Include Everyone in the Development Process
You say that the support staff on your team have no role in "development." That's either not true, or shouldn't be true. If operational support is part of what the team is supposed to deliver, then the whole Scrum Team (including the programmers) are responsible for ensuring that each Increment is supportable and maintainable.
Some ways you can assist with that include:
- Adopt a "support-first" mind set, similar to the test-first mind set required for TDD/BDD.
- Involve the T-shaped support people in debugging or pair programming whenever possible.
- If no one on the team is T-shaped, the Product Owner and the Developers need to budget capacity for code reading, internal demoes, "chaos engineering" or disaster recovery exercises, and other forms of cross-functional knowledge sharing that ensure that programmers on the team understand IT operations better, and that IT operations team members understand the system better.
- Make this overhead visible on the Product Backlog and the Sprint Backlog so that it's made clearly visible as necessary overhead for the project rather than something that can be swept under the rug as "someone else's problem."
- If the Scrum Team or the Developers are parceling out work piecemeal rather than collectively swarming over work, then you should address the process or training gaps on the team as part of a Sprint Retrospective. *NB: This is not about blame; it's about pointing out that the team has a problem that needs to be solved for the whole team.

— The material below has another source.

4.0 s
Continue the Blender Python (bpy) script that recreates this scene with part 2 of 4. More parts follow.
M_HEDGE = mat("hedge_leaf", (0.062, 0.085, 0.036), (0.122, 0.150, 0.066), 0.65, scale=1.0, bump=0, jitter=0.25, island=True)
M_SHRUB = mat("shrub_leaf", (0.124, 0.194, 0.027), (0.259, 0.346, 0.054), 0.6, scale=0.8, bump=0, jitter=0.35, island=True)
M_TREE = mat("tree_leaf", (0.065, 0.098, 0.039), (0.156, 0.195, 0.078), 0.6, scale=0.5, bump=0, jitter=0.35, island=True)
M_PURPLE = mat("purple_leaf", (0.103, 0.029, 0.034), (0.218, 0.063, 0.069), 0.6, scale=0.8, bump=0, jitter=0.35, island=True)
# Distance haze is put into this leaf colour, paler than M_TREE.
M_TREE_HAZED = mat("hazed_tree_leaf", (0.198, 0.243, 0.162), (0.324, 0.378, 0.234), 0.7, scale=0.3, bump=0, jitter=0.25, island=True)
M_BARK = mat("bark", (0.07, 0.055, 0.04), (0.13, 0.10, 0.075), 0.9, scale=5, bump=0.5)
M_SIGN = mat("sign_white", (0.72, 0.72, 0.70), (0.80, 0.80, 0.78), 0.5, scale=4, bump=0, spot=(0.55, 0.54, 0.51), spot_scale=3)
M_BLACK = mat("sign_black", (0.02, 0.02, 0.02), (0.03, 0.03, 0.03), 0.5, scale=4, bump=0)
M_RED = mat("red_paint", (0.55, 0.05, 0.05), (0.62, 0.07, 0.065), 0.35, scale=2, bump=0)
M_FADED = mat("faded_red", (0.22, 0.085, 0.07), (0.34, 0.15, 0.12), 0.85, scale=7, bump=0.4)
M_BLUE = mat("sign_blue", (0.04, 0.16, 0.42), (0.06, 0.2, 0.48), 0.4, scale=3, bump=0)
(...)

In other words, you need to lose the "us vs. them" (or maybe even the "me vs. them") mindset that your teams seems to hold about operational considerations for the work that it's doing. If you're not doing some form of buzzword-only Scrum then everyone on the team should be working towards a single, cohesive goal each Sprint; the entire team is collectively accountable for reaching that goal! There's no such thing as a Scrum Team where you can individually "succeed" in meeting the Sprint Goal while the rest of the team is starved for information, resources, or collaborative support.